[120258] in North American Network Operators' Group
Re: Consumer Grade - IPV6 Enabled Router Firewalls.
daemon@ATHENA.MIT.EDU (Chris Adams)
Mon Dec 14 14:12:59 2009
Date: Mon, 14 Dec 2009 13:11:53 -0600
From: Chris Adams <cmadams@hiwaay.net>
To: nanog@nanog.org
Mail-Followup-To: Chris Adams <cmadams@hiwaay.net>, nanog@nanog.org
In-Reply-To: <9B702073-059F-4653-A4CA-1DA963164C9A@delong.com>
Errors-To: nanog-bounces+nanog.discuss=bloom-picayune.mit.edu@nanog.org
Once upon a time, Owen DeLong <owen@delong.com> said:
> I would argue that a firewall that can be reconfigured by any applet a
> user
> clicks on (whether they know it or not) is actually less useful than no
> firewall because it creates the illusion in the users mind that there
> is a
> firewall protecting them.
Well, "any applet a user clicks on" should not have permission to talk
to random devices on the network (for example, Java applets can't do
that), so I don't think it quite as bad as you make it out to be.

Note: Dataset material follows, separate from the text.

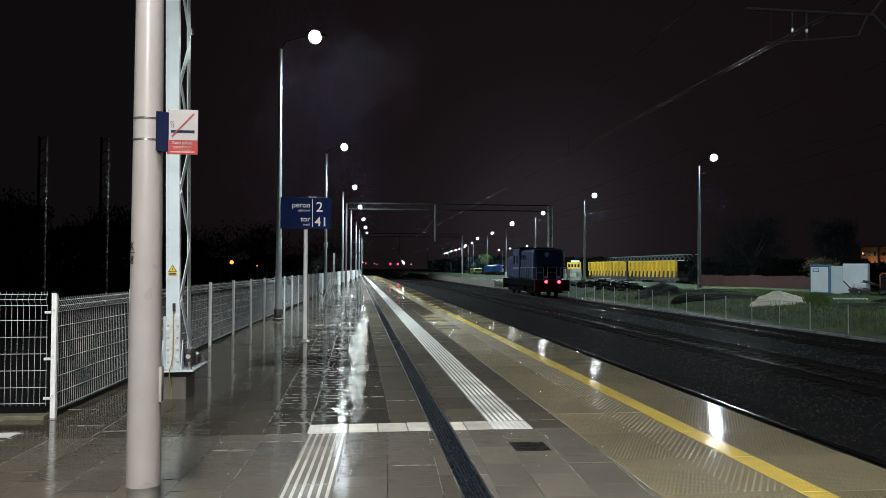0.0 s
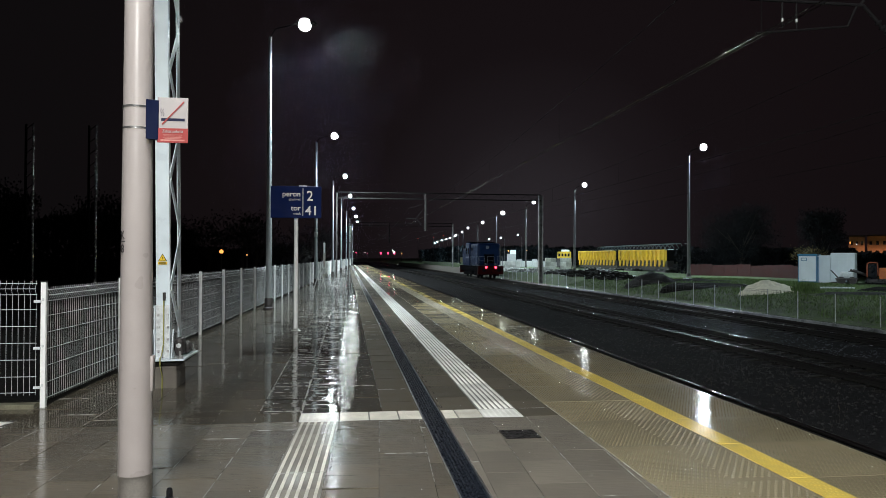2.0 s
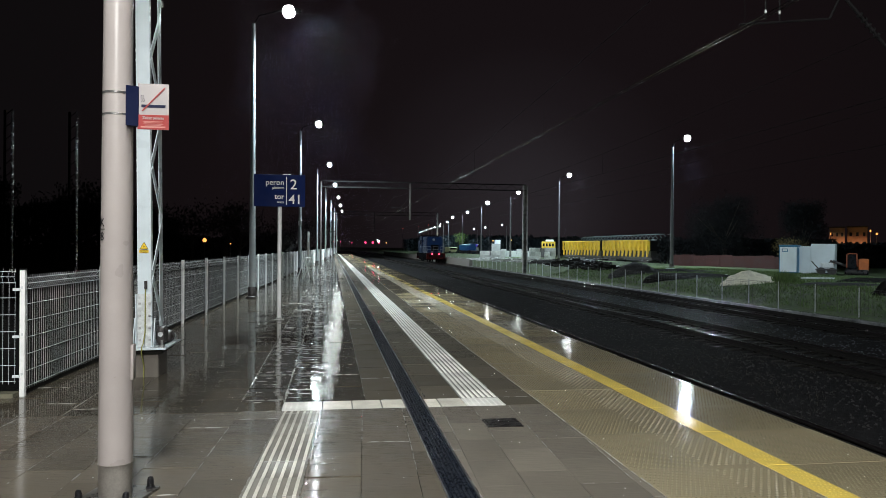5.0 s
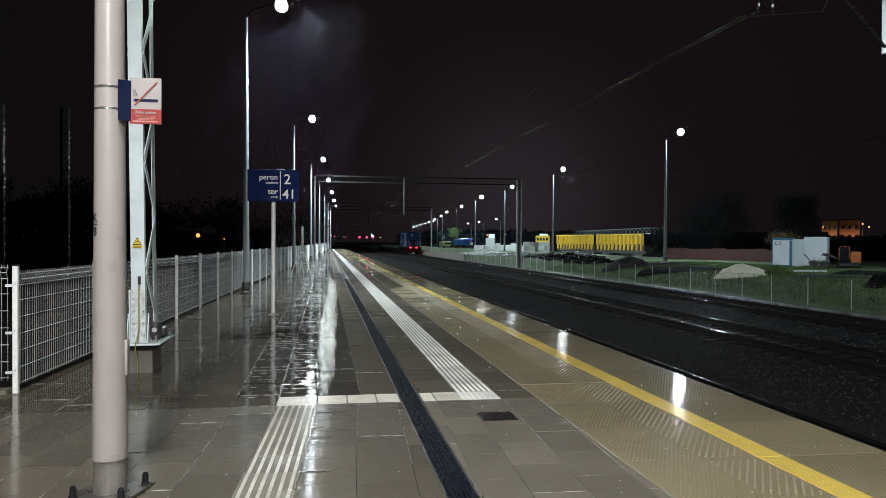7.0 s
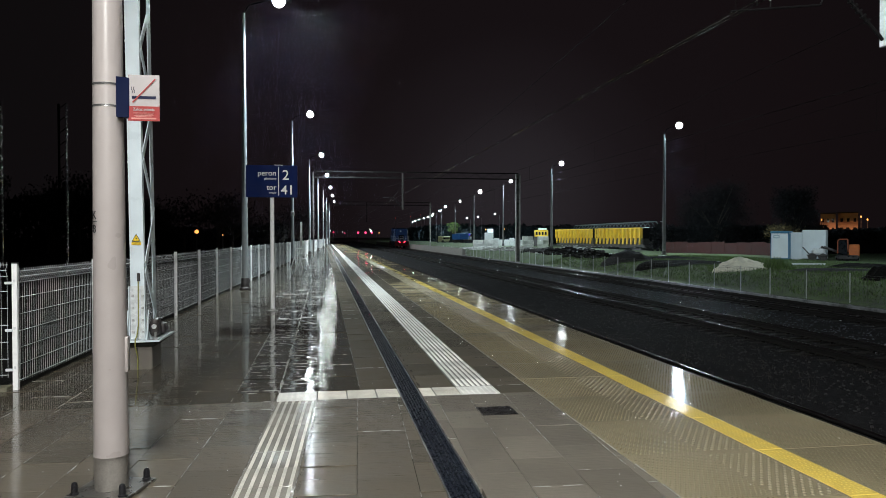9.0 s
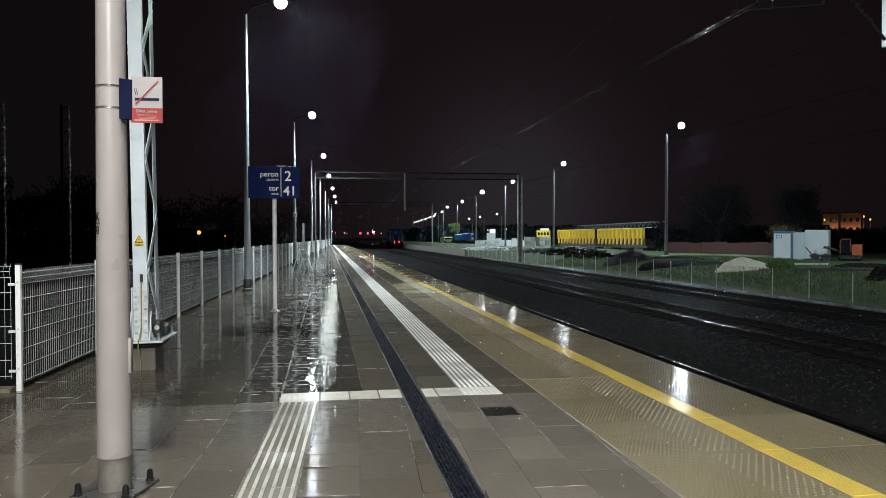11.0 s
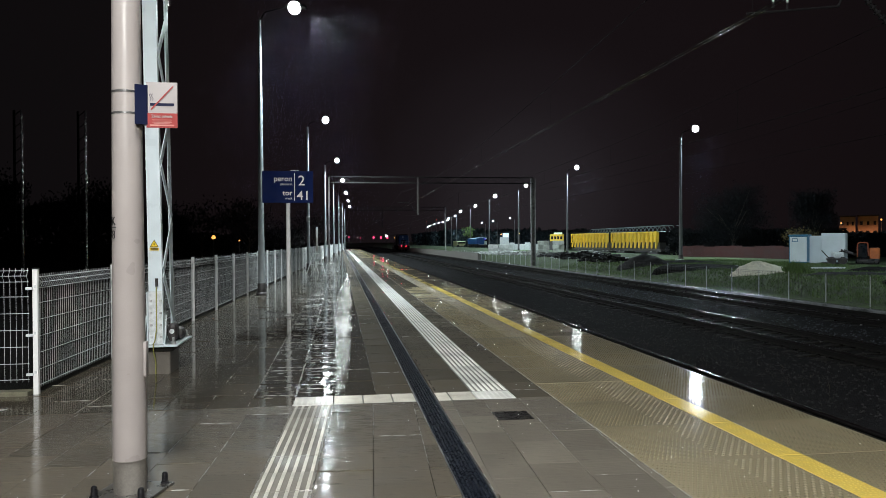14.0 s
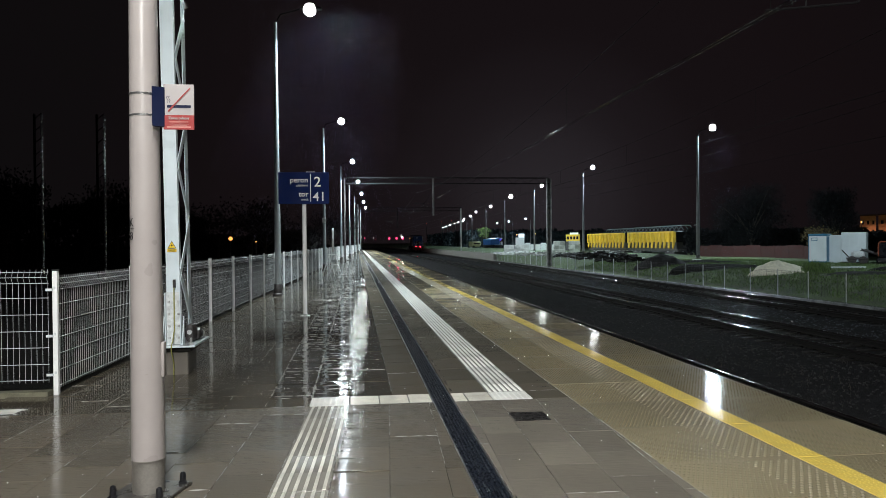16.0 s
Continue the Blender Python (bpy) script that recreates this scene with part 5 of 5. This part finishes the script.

I
also don't really find the "computer is already compromised" case all
that interesting, as at that point, all bets are off (since with C&C
servers, compromised computers are already accessible to the outside
world without UPnP).
A firewall protects against unwanted inbound connections to things like
file/print sharing, DNS proxies, etc. You also don't get port scans and
such (even with a few open ports, the majority being "drop" slows down
scanners significantly). You can also configure it to prevent certain
outbound connections (e.g. connecting to random mail servers from
desktop PCs). I would hope that you can configure firewall rules to
override UPnP requests.
--
Chris Adams <cmadams@hiwaay.net>
Systems and Network Administrator - HiWAAY Internet Services
I don't speak for anybody but myself - that's enough trouble.